Keep your socialist tendencies to yourself please.
Originally posted by: Craig234
Ideally, the government should run the markets
Originally posted by: TheSkinsFan
Originally posted by: Craig234
Ideally, the government should run the markets
umm, no. "Regulate"? sure. "Run"? Hell no!
Keep your socialist tendencies to yourself please.
Originally posted by: spidey07
Is nobody paying attention? The fed's proposal controls compensation at all banks. Not just TARP recipients. Wake up people.
1) control money/banks - done
2) control manufacturing - done
3) control health care - almost done
4) control the media - working
What happens when the gubment controls these industries?
Originally posted by: Vic
Originally posted by: Genx87
Originally posted by: spidey07
Originally posted by: Genx87
Didnt we already have a brain drain at one of the banks the govt tookover and they acknowledged the reason was the cut in pay? So they are going to make the same mistake twice? Brilliant administration we have here.
They're trying to control compensation at ALL BANKS now. Not just tarp, every single one.
This is tyranny.
If I worked at a bank that didnt recieve TARP funds this would end up in court. The executive branch lacks any legal authority to set a top wage. I even question whether they have that ability with TARP recipients unless it was explicitly written, or if they own the major stake in the bank.
This doesn't apply to non-TARP banks. What spidey is referring to is another issue entirely, is being pushed by the Fed not the Obama administration, and does not limit compensation in any way, shape, or form. What it does do is require banks with access to the discount window to implement a quality control aspect into their employee performance plans. For example, in the recent past, mortgage loan officers at banks have been performance-compensated solely on loan volume originated with little to no regard on the quality of those loans or how well they actually performed. What the Fed is proposing is that banks include quality audits in their commission/bonus pay plans. That's it. Spidey posted a thread on this weeks ago and got thoroughly owned on this issue by people actually affected by this proposal (like LK and myself).

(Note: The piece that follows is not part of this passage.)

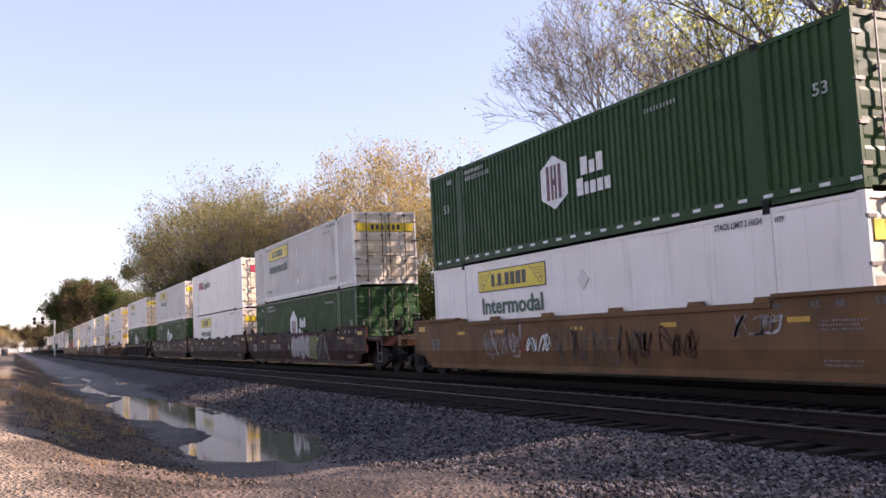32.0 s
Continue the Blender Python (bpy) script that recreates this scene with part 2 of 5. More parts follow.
def bars(n, w, h, gap=0.22, seed=1):
    """A row of n upright bars that stands for a word that is not spelt out."""
    rng = random.Random(seed)
    bm, step = bmesh.new(), w / n
    for i in range(n):
        hh = h * rng.choice((1, 1, 0.94))
        box(bm, i * step, i * step + step * (1 - gap) * rng.uniform(0.68, 1.12), -0.004, 0.004, 0, hh)
    return bm


# ---- ground ----
def road_z(y):
    if y >= 7.6:
        return -0.012 if y < 16 else -0.012 - min(0.35, (y - 16) * 0.04)
    return -0.012 - 0.32 * min(1.0, max(0.0, (7.6 - y) / 7.6))


ROAD_X0, ROAD_X1 = 7.3, 20.9


def pool(x, y):
    """How deep inside the puddle's outline a place lies (over 0: wet)."""
    if not -72 < x < -14.5:
        return -1.0
    lo = np.interp(x, (-72, -62, -54, -47, -43, -40, -36, -30, -28, -26, -23, -21.2, -19.5, -18, -16, -15), (4.4, 4.0, 3.3, 2.9, 3.4, 3.9, 3.0, 2.8, 2.75, 3.4, 3.75, 3.85, 3.2, 2.75, 3.1, 4.0))
    hi = np.interp(x, (-72, -62, -54, -47, -43, -40, -36, -30, -24, -19.5, -18, -16, -15), (4.4, 4.5, 3.9, 3.7, 3.9, 4.4, 5.3, 5.9, 6.1, 6.2, 6.1, 5.3, 4.4))
    isle = 0.55 * math.exp(-((x + 21.0) / 2.2) ** 2 - ((y - 4.75) / 0.22) ** 2)
    return min(y - lo, hi - y) - isle + 0.3 * noise.noise((x * 0.6, y * 1.6, 8.0)) + 0.2 * noise.noise((x * 1.7, y * 3.6, 4.0)) + 0.1 * noise.noise((x * 4.5, y * 6.0, 14.0))


DITCH_Y = (-40, -4, -0.6, 0.0, 0.6, 1.2, 1.85, 2.4, 3.0, 4.5, 5.7, 6.4, 7.0, 7.8, 8.2)
DITCH_Z = (0.4, 0.33, 0.29, 0.22, 0.03, -0.2, -0.46, -0.59, -0.635, -0.645, -0.62, -0.56, -0.45, -0.245, -0.235)


def ditch(y):
    """The hollow between the dirt bank and the ballast shoulder."""
    return sum(float(np.interp(y + d, DITCH_Y, DITCH_Z)) for d in (-0.22, 0.0, 0.22)) / 3


def ground_z(x, y):
    s = lambda a, b, v: (lambda q: q * q * (3 - 2 * q))(min(1.0, max(0.0, (v - a) / (b - a))))
    bed = -0.235
    z = -0.25 + (bed + 0.25) * s(5.0, 7.5, y)
    if x < 6:
        z += 0.14 * s(1.0, -0.6, y) * s(-3.0, -9.0, x)
        z += (ditch(y) - z) * s(-9.0, -15.0, x)
    elif x > 19:
        lot = float(np.interp(x, (19, 24, 38, 57, 79, 120), (-0.25, -0.48, -1.0, -1.26, -1.4, -1.5)))
        z = lot + (bed - lot) * s(4.3, 7.9, y)
    z += (-0.42 - bed) * s(15.8, 18.0, y) if y > 15 else 0.0
    n = noise.noise((x * 0.3, y * 0.8, 3.0)) * 0.06 + noise.noise((x * 1.1, y * 2.0, 7.0)) * 0.04 + noise.noise((x * 5, y * 5, 2.0)) * 0.012
    z += n * (1 - s(5.6, 7.4, y) * (1 - s(15.8, 17.5, y)))
    if x < 6:
        z += 0.07 * noise.noise((x * 0.8 + y * 0.5, y * 1.6, 12.0)) * s(3.2, 1.4, y)
        z -= 0.13 * s(-0.25, 0.2, pool(x, y))
        z += 0.16 * noise.noise((x * 0.14, y * 0.45, 21.0)) * s(-42.0, -52.0, x) * s(8.0, 6.8, y)
    if ROAD_X0 - 2.5 < x < ROAD_X1 + 2.5:
        inside = s(ROAD_X0 - 1.6, ROAD_X0 + 0.1, x) * (1 - s(ROAD_X1 - 0.1, ROAD_X1 + 1.6, x))
        z = z + (road_z(y) - 0.07 - z) * inside
    return z


def steps(*spans):
    out = []
    for a, b, d in spans:
        k = max(1, round((b - a) / d))
        out += [a + (b - a) * i / k for i in range(k)]
    return out + [spans[-1][1]]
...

Originally posted by: Ausm
I think when someone gets paid more in one year then a typical American could make in 20 lifetimes is a travesty especially when they are sucking off the government tit.
Originally posted by: CPA
While I am sure many on this board won't care, most of those executives are going to leave. And I suspect it will be difficult to replace them with high enough qualified people. Remember that many of the execs now with the companies weren't there during the fallout.